2

This question is similar to (and might be a simple extension of) the question linked here:

How to extract sklearn decision tree rules to pandas boolean conditions?

Solution from the above link is synthesized below:

First of all let's use the scikit documentation on decision tree structure to get information about the tree that was constructed:

n_nodes = clf.tree_.node_count
children_left = clf.tree_.children_left
children_right = clf.tree_.children_right
feature = clf.tree_.feature
threshold = clf.tree_.threshold

We then define two recursive functions. The first one will find the path from the tree's root to create a specific node (all the leaves in our case). The second one will write the specific rules used to create a node using its creation path:

def find_path(node_numb, path, x):
        path.append(node_numb)
        if node_numb == x:
            return True
        left = False
        right = False
        if (children_left[node_numb] !=-1):
            left = find_path(children_left[node_numb], path, x)
        if (children_right[node_numb] !=-1):
            right = find_path(children_right[node_numb], path, x)
        if left or right :
            return True
        path.remove(node_numb)
        return False


def get_rule(path, column_names):
    mask = ''
    for index, node in enumerate(path):
        #We check if we are not in the leaf
        if index!=len(path)-1:
            # Do we go under or over the threshold ?
            if (children_left[node] == path[index+1]):
                mask += "(df['{}']<= {}) \t ".format(column_names[feature[node]], threshold[node])
            else:
                mask += "(df['{}']> {}) \t ".format(column_names[feature[node]], threshold[node])
    # We insert the & at the right places
    mask = mask.replace("\t", "&", mask.count("\t") - 1)
    mask = mask.replace("\t", "")
    return mask

Finally, we use those two functions to first store the path of creation of each leaf. And then to store the rules used to create each leaf :

Leaves leave_id = clf.apply(X_test)

paths ={} for leaf in np.unique(leave_id):
    path_leaf = []
    find_path(0, path_leaf, leaf)
    paths[leaf] = np.unique(np.sort(path_leaf))

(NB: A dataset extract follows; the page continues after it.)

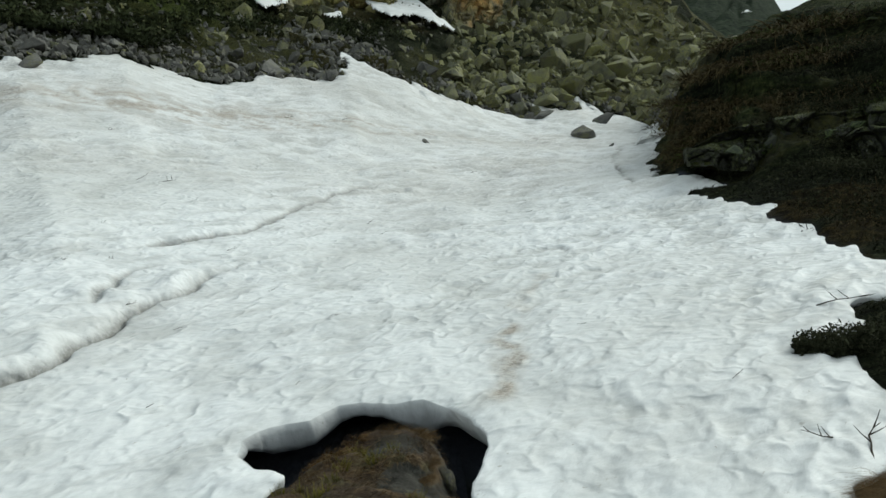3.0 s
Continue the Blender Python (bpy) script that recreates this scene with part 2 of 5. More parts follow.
# the outline of the snowfield: upper edge, then the margin along the dark bank, then round the ledge
SNOW_TOP = [at_bearing(*p) for p in ((75, 33), (40, 33), (25, 34), (21.5, 34.3), (19, 35.6), (14, 36.6), (11.4, 37.6), (8.4, 39.5), (4.2, 40.6),
                                     (1.9, 41.5), (1.6, 48.5), (1.1, 48.5), (-0.6, 46.6), (-3.1, 45.6), (-8.8, 49.6), (-13.7, 51.5), (-13.0, 56), (-16.4, 56),
                                     (-17.0, 59.5), (-19.3, 59), (-21.3, 60), (-22.4, 56))]
SNOW_SIDE = [(15.4, 35.5), (9.75, 24.0), (7.75, 18.4), (7.95, 14.2), (6.72, 14.75), (7.05, 11.8), (6.45, 9.65), (6.0, 8.0), (5.75, 6.95),
             (6.0, 6.35), (4.9, 6.2), (4.35, 6.05), (4.02, 5.33), (3.86, 5.39), (3.15, 5.17), (3.52, 4.85), (3.3, 4.42), (3.3, 4.05),
             (3.22, 3.8), (3.0, 3.4), (2.5, 3.27), (2.27, 3.2), (2.2, 3.02), (1.95, 2.72), (1.52, 2.40), (1.13, 2.12), (0.92, 1.85), (0.44, 1.5)]
SNOW_LEDGE = [(0.37, 1.62), (0.29, 1.80), (0.18, 1.99), (0.23, 2.14), (0.33, 2.31), (0.50, 2.44), (0.42, 2.70), (0.41, 2.97), (0.47, 3.23), (0.36, 3.50),
              (0.24, 3.78), (0.27, 3.92), (0.36, 4.12), (0.455, 4.40), (0.46, 4.62), (0.40, 4.88), (0.26, 5.16), (0.07, 5.44), (-0.17, 5.48),
              (-0.43, 5.60), (-0.68, 5.62), (-0.79, 5.50), (-0.89, 5.37), (-1.08, 5.38), (-1.30, 5.28), (-1.40, 5.11), (-1.39, 4.87), (-1.22, 4.60), (-1.10, 4.55),
              (-0.96, 4.42), (-1.12, 4.16), (-1.36, 3.95), (-1.60, 3.80), (-2.05, 3.72), (-2.45, 3.70), (-2.80, 3.52), (-3.02, 3.24),
              (-3.08, 2.95), (-3.4, 2.85), (-6.0, 2.4), (-20, 4)]
SNOW_OUTLINE = np.array(SNOW_TOP + SNOW_SIDE + SNOW_LEDGE)
SPUR_OUTLINE = np.array([(0.52, 1.2), (0.36, 1.6), (0.3, 1.95), (0.36, 2.15), (0.62, 2.43), (0.5, 2.6), (0.5, 2.9), (0.56, 3.2), (0.42, 3.5), (0.22, 3.8),
                         (0.16, 4.05), (0.17, 4.34), (0.13, 4.66), (-0.04, 4.80), (-0.26, 4.78), (-0.50, 4.68), (-0.78, 4.50), (-0.92, 4.22), (-1.0, 4.04), (-1.16, 3.84), (-1.44, 3.46),
                         (-1.84, 3.30), (-2.12, 3.0), (-2.42, 2.76), (-2.92, 2.72), (-3.6, 2.1), (-4.1, 1.4), (-4.15, 0.4), (-3.8, -0.5), (-3.1, -1.1), (-2.2, -1.3), (-1.2, -1.15), (-0.5, -1.3), (0.3, -1.15), (0.7, -0.6), (0.78, 0.1), (0.62, 0.7)])
# long folds and cracks in the snow: y, x, height of the lip, width of the cleft
FOLDS = [([5.6, 6.62, 7.02, 7.44, 8.14, 8.79, 9.37, 9.74, 10.73, 11.8], [-4.3, -3.91, -3.78, -3.68, -3.65, -3.52, -3.30, -2.95, -2.76, -2.2], 0.20, 0.06),
         ([11.9, 12.43, 12.99, 14.18, 15.59, 16.75, 17.66, 19.0, 21.5], [-4.3, -3.86, -3.31, -2.67, -2.40, -2.14, -1.66, -0.91, 0.5], 0.09, 0.07),
         ([9.0, 9.39, 9.98, 10.7, 11.1], [-4.0, -3.96, -4.05, -3.96, -3.6], 0.08, 0.05),
         ([17.5, 18.9, 23.2, 26.0, 32.7, 40.0], [6.5, 6.98, 8.3, 8.93, 11.9, 16.5], 0.015, 0.06)]


def inside_by(points, outline):
    """Signed distance to a closed outline: positive inside."""
    best, odd = np.full(len(points), 1e9), np.zeros(len(points), bool)
    x, y = points[:, 0], points[:, 1]
    for (ax, ay), (cx, cy) in zip(outline, np.roll(outline, -1, 0)):
        ex, ey = cx - ax, cy - ay
        t = np.clip(((x - ax) * ex + (y - ay) * ey) / (ex * ex + ey * ey + 1e-12), 0, 1)
        best = np.minimum(best, (x - ax - t * ex) ** 2 + (y - ay - t * ey) ** 2)
        if abs(ey) > 1e-9:
            odd ^= ((ay > y) != (cy > y)) & (x < ex * (y - ay) / ey + ax)
    return np.where(odd, 1, -1) * np.sqrt(best)


def snow_by(x, y):
    """How far inside the snow's ragged edge a place lies."""
    p = np.stack([x, y, 0 * x], 1)
    r = np.hypot(x, y)
    rag = np.interp(r, [2, 5.9, 7, 12, 25, 60], [0.012, 0.012, 0.12, 0.25, 0.45, 0.9])
    return inside_by(p, SNOW_OUTLINE) + rag * (0.6 * vnoise(p * (1.6 / (rag[:, None] + 0.12) ** 0.7), 5) + 0.35 * vnoise(p * (4.2 / (rag[:, None] + 0.12) ** 0.7), 6))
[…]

rules = {} for key in paths:
    rules[key] = get_rule(paths[key], pima.columns)

With the data you gave the output is:

rules = {3: "(df['insulin']<= 127.5) & (df['bp']<= 26.450000762939453) & (df['bp']<= 9.100000381469727)  ",  
4: "(df['insulin']<= 127.5) & (df['bp']<= 26.450000762939453) & (df['bp']> 9.100000381469`727)",  
6: "(df['insulin']<= 127.5) & (df['bp']> 26.450000762939453) & (df['skin']<= 27.5)  ",  
7: "(df['insulin']<= 127.5) & (df['bp']> 26.450000762939453 & (df['skin']> 27.5)  ",  
10: "(df['insulin']> 127.5) & (df['bp']<= 28.149999618530273) &(df['insulin']<= 145.5)  ",  
11: "(df['insulin']> 127.5) & (df['bp']<= 28.149999618530273) & (df['insulin']> 145.5)  ",  
13: "(df['insulin']> 127.5) & (df['bp']> 28.149999618530273) & (df['insulin']<= 158.5)  ",  
14: "(df['insulin']> 127.5) & (df['bp']> 28.149999618530273) & (df['insulin']> 158.5)  "}

Since the rules are strings, you can't directly call them using df[rules[3]], you have to use the eval function like so df[eval(rules[3])]

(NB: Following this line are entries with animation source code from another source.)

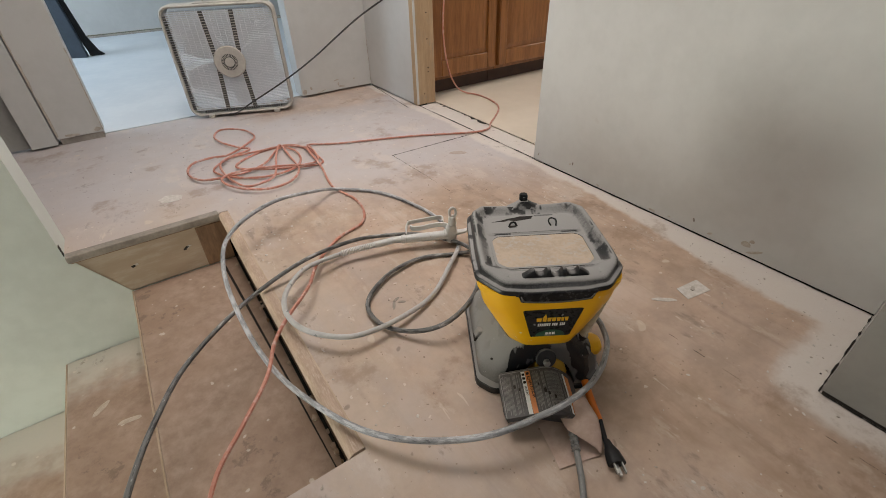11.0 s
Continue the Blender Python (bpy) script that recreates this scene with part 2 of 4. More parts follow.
def tread_material():
    """Worn plywood treads; the lower ones turn paler towards the painted wall."""
    t = Tree("tread_plywood")
    sep = t.add("ShaderNodeSeparateXYZ")
    t.link(t.place, sep.inputs[0])
    big, mid, fine = t.noise(5.0, 5.0, 0.65), t.noise(26.0, 6.0, 0.7), t.noise(150.0, 3.0)
    col = t.mix(t.ramp(mid, 0.3, 0.7), (0.285, 0.19, 0.138), (0.42, 0.305, 0.235))
    col = t.mix(t.ramp(big, 0.40, 0.68, 0.0, 0.6), col, (0.30, 0.195, 0.135))
    wob = t.math("MULTIPLY", t.math("SUBTRACT", t.noise(7.0, 4.0, 0.6), 0.5), 0.35)
    low = t.math("ADD", sep.outputs[1], t.math("MULTIPLY", t.math("ADD", sep.outputs[2], 0.186), -0.35))
    # pale greenish grey mixed in towards the wall, on the lower treads only
    over = t.ramp(t.math("ADD", low, wob), 1.38, 1.56, 0.0, 0.85)
    over = t.math("MULTIPLY", over, t.ramp(sep.outputs[2], -0.20, -0.36))
    col = t.mix(over, col, (0.56, 0.53, 0.46))
    col = t.mix(t.math("MULTIPLY", t.spots(34.0, 0.26), 0.7), col, (0.62, 0.55, 0.47))
    col = t.mix(t.math("MULTIPLY", t.spots(13.0, 0.2), 0.4), col, (0.55, 0.46, 0.38))
    scuff = t.ramp(t.math("MULTIPLY", t.noise(24.0, 6.0, 0.75), t.ramp(t.noise(5.0, 2.0), 0.45, 0.65)), 0.50, 0.62, 0.0, 0.5)
    col = t.mix(scuff, col, (0.12, 0.085, 0.065))
    return t.done(col, t.ramp(mid, 0.3, 0.7, 0.5, 0.75), mid, 0.0012)


M_TREAD = tread_material()
M_WALL = surface("drywall_paint", (0.54, 0.53, 0.51), (0.59, 0.58, 0.56), 3, 0.5, 0.0006, dust=(0.53, 0.505, 0.475), dust_at=(0.74, 1.05))
M_WALL_STAIR = surface("stair_wall_paint", (0.56, 0.59, 0.54), (0.63, 0.66, 0.61), 3, 0.42, 0.0005)
M_GREYWALL = surface("grey_wall_tone", (0.30, 0.295, 0.275), (0.36, 0.35, 0.33), 4, 0.6, 0.0006, dust=(0.25, 0.23, 0.2), dust_at=(0.6, 0.9))
M_CEIL = surface("ceiling_paint", (0.74, 0.73, 0.70), (0.78, 0.77, 0.74), 4, 0.8, 0.001)
M_FAR_FLOOR = surface("pale_floor", (0.66, 0.70, 0.74), (0.74, 0.77, 0.80), 3, 0.5, 0.0004, spots=(9, 0.15, (0.5, 0.5, 0.5)))
M_LINO = surface("cream_vinyl", (0.60, 0.52, 0.42), (0.66, 0.58, 0.48), 5, 0.4, 0.0004)
M_STUD = surface("raw_pine", (0.38, 0.25, 0.14), (0.50, 0.35, 0.21), 6, 0.65, 0.001, stretch=(6, 6, 0.5), dust=(0.30, 0.24, 0.18), dust_at=(0.55, 0.9))
M_EDGE = surface("cut_wood_edge", (0.42, 0.31, 0.21), (0.55, 0.43, 0.32), 12, 0.6, 0.001, stretch=(6, 0.6, 6))
M_NOSE = surface("worn_tan_wood", (0.38, 0.27, 0.195), (0.52, 0.385, 0.29), 14, 0.55, 0.0008, stretch=(4, 0.7, 4), dust=(0.56, 0.45, 0.36), dust_at=(0.5, 0.9))
M_ENDTRIM = surface("grime_on_trim", (0.21, 0.18, 0.155), (0.33, 0.285, 0.24), 14, 0.6, 0.001)
M_GREYTRIM = surface("grey_painted_trim", (0.30, 0.27, 0.24), (0.42, 0.38, 0.33), 9, 0.6, 0.001)
M_PANEL = surface("dusty_wood_panel", (0.42, 0.32, 0.225), (0.50, 0.40, 0.30), 3, 0.6, 0.001, dust=(0.54, 0.47, 0.385), dust_at=(0.40, 1.0), stretch=(0.6, 1, 2.5))
M_DARKWOOD = surface("rough_dark_wood", (0.16, 0.09, 0.05), (0.30, 0.18, 0.10), 8, 0.7, 0.002, stretch=(4, 4, 0.6))
# near-black for gaps and holes, shade put in the colour; also crumbs and chips
M_GAP = surface("dark_gaps_and_crumbs", (0.012, 0.010, 0.009), (0.035, 0.028, 0.022), 30, 0.95, 0.002)
M_OAK = surface("honey_oak", (0.19, 0.070, 0.017), (0.30, 0.120, 0.034), 5, 0.35, 0.0005, stretch=(7, 7, 0.5), coat=0.25)
M_KICK = surface("dark_toe_kick", (0.045, 0.022, 0.015), (0.07, 0.035, 0.022), 8, 0.6)
M_FANBODY = surface("dusty_beige_plastic", (0.44, 0.41, 0.37), (0.54, 0.51, 0.46), 9, 0.5, 0.0004)
M_FANGRILL = surface("white_fan_plastic", (0.70, 0.73, 0.77), (0.78, 0.80, 0.84), 20, 0.45)
M_FANDARK = surface("dark_fan_plastic", (0.05, 0.048, 0.046), (0.09, 0.085, 0.08), 20, 0.6)
M_BLACK = surface("black_plastic", (0.010, 0.010, 0.011), (0.018, 0.018, 0.019), 25, 0.42, 0.0003, dust=(0.10, 0.095, 0.09), dust_at=(0.62, 1.0))
M_GLOSS = surface("glossy_black_plastic", (0.010, 0.010, 0.011), (0.018, 0.018, 0.019), 18, 0.22, 0.0003, dust=(0.06, 0.06, 0.06), dust_at=(0.55, 0.9))
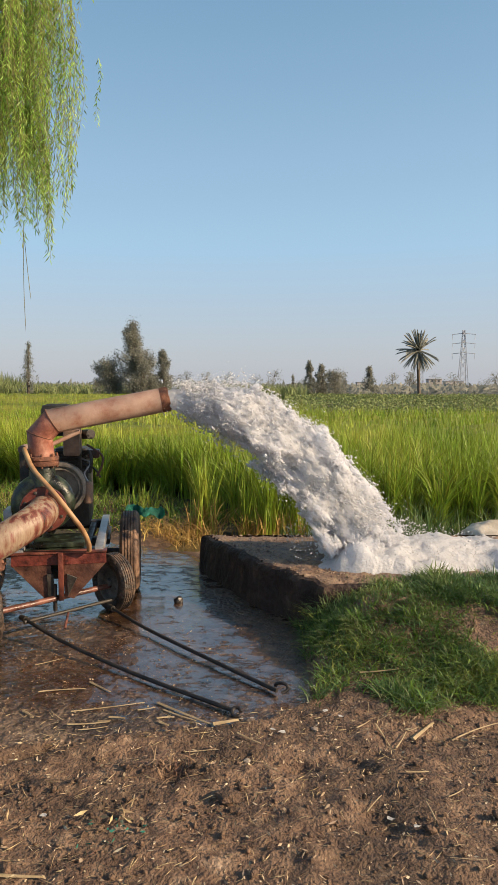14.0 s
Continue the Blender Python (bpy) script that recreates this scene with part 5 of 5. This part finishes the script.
def palm(x, y, top):
    z = float(far_rise(x, y))
    t = thing("date_palm", x, y, z, "tall date palm with a round crown of grey-green fronds", "palm tree")
    part("trunk", tube(curve([(x + 0.25, y, z - 0.3), (x + 0.1, y, z + 2), (x, y, top)], 6), [0.24] * 4 + [0.19] * 8 + [0.24], 10), M_BARK, t)
    for k in range(96):
        a = random.uniform(0, 6.28)
        el = math.radians(random.uniform(-70, 84))
        L = random.uniform(2.5, 2.9) * (0.85 if el < -0.4 else 1)
        d = Vector((math.cos(a) * math.cos(el), math.sin(a) * math.cos(el), math.sin(el)))
        pts = [Vector((x, y, top)) + d * L * u + Vector((0, 0, -0.45 * u * u * (0.5 + 0.5 * math.cos(el)))) for u in np.linspace(0, 1, 9)]
        sd = d.cross(Vector((0, 0, 1))).normalized() if abs(d.z) < 0.98 else Vector((1, 0, 0))
        bm = bmesh.new()
        for s_ in (-1, 1):
            for i in range(1, 9):
                for q in range(3):
                    p0 = pts[i - 1].lerp(pts[i], q / 3)
                    dd = (pts[i] - pts[i - 1]).normalized()
                    o = sd * s_ * 0.26 * (1.15 - i / 9) + dd * 0.34 + Vector((0, 0, -0.16))
                    v = [bm.verts.new(p0 - dd * 0.05), bm.verts.new(p0 + o * 0.6 - dd * 0.06), bm.verts.new(p0 + o), bm.verts.new(p0 + o * 0.6 + dd * 0.07), bm.verts.new(p0 + dd * 0.05)]
                    bm.faces.new(v)
        for i in range(8):
            w = sd * 0.05
            bm.faces.new([bm.verts.new(pts[i] - w), bm.verts.new(pts[i] + w), bm.verts.new(pts[i + 1] + w * 0.6), bm.verts.new(pts[i + 1] - w * 0.6)])
        part("frond", bm, M_PALM, t, smooth=False)


palm(17.95, 85, 6.5)


def pylon(x, y, h):
    z = float(far_rise(x, y)) - 1
    t = thing("power_pylon", x, y, z, "tall steel lattice power pylon far across the fields", "pylon", "power line")
    w, n = h * 0.075, 8
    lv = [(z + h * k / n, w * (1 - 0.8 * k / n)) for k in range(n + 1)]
    for sx in (-1, 1):
        for sy in (-1, 1):
            part("leg", tube([(x + sx * lv[0][1], y + sy * lv[0][1], lv[0][0]), (x + sx * lv[-1][1], y + sy * lv[-1][1], lv[-1][0])], h * 0.0052, 5), M_LATTICE, t)
    bm = bmesh.new()
    for (z0, w0), (z1, w1) in zip(lv, lv[1:]):
        for s_ in (-1, 1):
            tube([(x - w0, y + s_ * w0, z0), (x + w1, y + s_ * w1, z1)], h * 0.0032, 4, bm)
            tube([(x + w0, y + s_ * w0, z0), (x - w1, y + s_ * w1, z1)], h * 0.0032, 4, bm)
    part("bracing", bm, M_LATTICE, t)
    for f in (0.62, 0.78, 0.93):
        part("cross_arm", tube([(x - h * 0.19, y, z + h * f), (x, y, z + h * (f + 0.02)), (x + h * 0.19, y, z + h * f)], h * 0.005, 5), M_LATTICE, t)
        for s_ in (-1, 1):
            part("insulator", tube([(x + s_ * h * 0.18, y, z + h * f), (x + s_ * h * 0.18, y, z + h * (f - 0.09))], h * 0.0032, 5), M_LATTICE, t)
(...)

The solution posted above works great at finding the path for each termination node. I am wondering if its possible to store the path for every node (leaves, and termination nodes) in the exact same output format as in the above link (dictionary/list format).

Thanks!

1 Answers1

0

Ok so I figured out a solution to my question (although I don't believe its the best/most efficient way to do this), It also isn't the direct answer to my question (I am not storing the path for each individual node - simply creating a function to be able to parse through the stored information). It is the second part to the solution above and allows you to pull the subsetted data for the specific node you are looking for.

node_id = 3

def datatree_path_summarystats(node_id):
    for k, v in paths.items():
        if node_id in v:
            d = k,v

    ruleskey = d[0]
    numberofsteps = sum(map(lambda x : x<node_id, d[1]))

    for k, v in rules.items():
        if k == ruleskey:
            b = k,v

    stringsubset = b[1]

    datasubset = "&".join(stringsubset.split('&')[:numberofsteps])
    return datasubset

datasubset = datatree_path_summarystats(node_id)

df[eval(datasubset)]

This function runs through the paths that contain the node id you are looking for. It will then split the rule based on that number of nodes creating the logic to subset the dataframe based on that one specific node.